D’autres autos, comme les quelques Ferrari GT Lusso qui ont changé de propriétaire depuis 2017, en témoignent. L’une d’elles s’est vendu 2,2 millions cette année-là, quand une autre n’a pas dépassé 1,5 million l’été dernier à Pebble Beach en Californie. La baisse est donc effective, même si elle varie en fonction des modèles, et de leur état de conservation. D’ailleurs, les variations du Hagi confirment cette tendance. Car comme les marchés, qui ont leur Cac, Dax, Dow Jones ou Nasdaq, les vieilles autos ont leur indice. Et le Hagi (Historical Automobile Group International) est en baisse depuis deux ans, malgré une légère remontée en 2018.
Valeur refuge et déduction de l’ISF
Attention, l’affaire n’a rien d’une dégringolade, il s’agit plutôt d’une stabilisation à la baisse, comme si, après des temps déraisonnables, le marché des voitures de collection était devenu adulte. Comme s’il avait achevé sa crise d’adolescence acnéique. Une poussée d’hormones liée à la crise de 2008. À ce moment-là, les investisseurs ne savaient plus à quel coffre-fort se vouer. Les marchés financiers effondrés, il leur fallait du sûr, du métal dont on fait les belles carrosseries. Résultat : les cours se sont envolés et les autos sont passées de main en main. Et n’ont pas vraiment atterri entre celles de passionnés d’Ettore Bugatti ou d’Enzo Ferrari. Valeurs sûres, ces vieilles autos leur permettaient d’engranger des subsides, d’en gagner à la revente et, comme en France, de déduire leur investissement de l’ISF.
Les odtimers en baisse, les yountimers en hausse
L’ISF n’est plus (du moins pour le moment) et 2008 s’éloigne. Pour autant, les autos concernées par ces ventes internationales, celles dont les prix descendent rarement en deçà de 300 000 euros et se concentrent sur quelques rares marques, restent intouchables pour le commun des collectionneurs, malgré leur baisse.
Mais il reste un domaine de la collection qui continue malgré tout à connaître des bouffées d’envolées délirantes. Après une 2CV, certes rarissime, vendue l’an passé 75 000 euros, c’est une auto beaucoup plus récente et beaucoup moins prestigieuse qui a trouvé preneur cette année. Une AX Sport a en effet été adjugée 14 000 euros.
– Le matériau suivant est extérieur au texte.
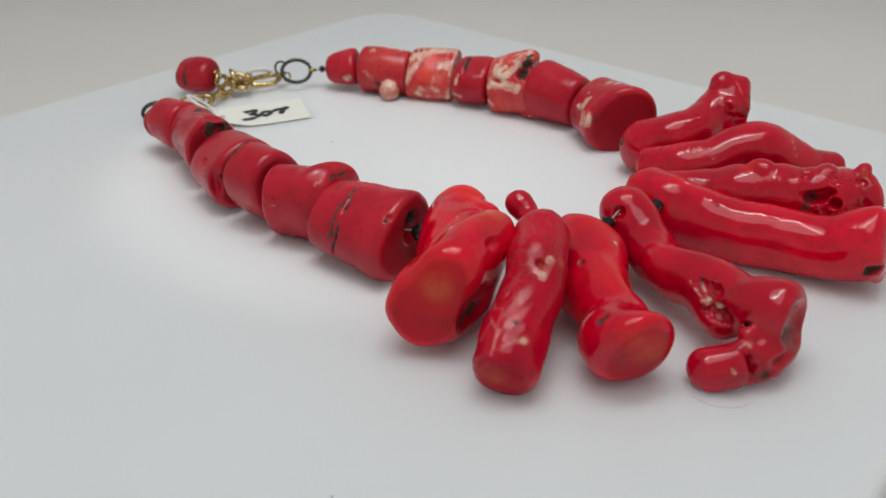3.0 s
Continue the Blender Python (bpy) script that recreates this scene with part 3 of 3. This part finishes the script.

La petite Citroën de 1989 est loin d’avoir marqué de son empreinte stylistique l’histoire de l’automobile, pas plus qu’elle n’a troublé les esprits par sa puissance de 95ch. Mais son enchère a dû hérisser les propriétaires de ce type d’auto qui se sont séparés de la leur à la faveur d’une quelconque prime à la casse moyennant une remise de 500 ou 1 000 euros sur leur Clio neuve. D’autant que les AX sont, pour le moment, loin d’atteindre les cotes des stars des youngtimers que sont devenues les 205 GTI, Renault Clio Williams ou Peugeot 104 ZS devenues inabordables pour ceux-là mêmes à qui elles sont destinées : les jeunes conducteurs plutôt fauchés.
C’est tout le paradoxe de la voiture de collection : les prix des autos hyper rares et hyper chères sont en baisse alors que leurs acquéreurs potentiels sont richissimes. Et, à l’inverse, les anciennes censées abordables pour les moins fortunés sont de plus en plus inaccessibles.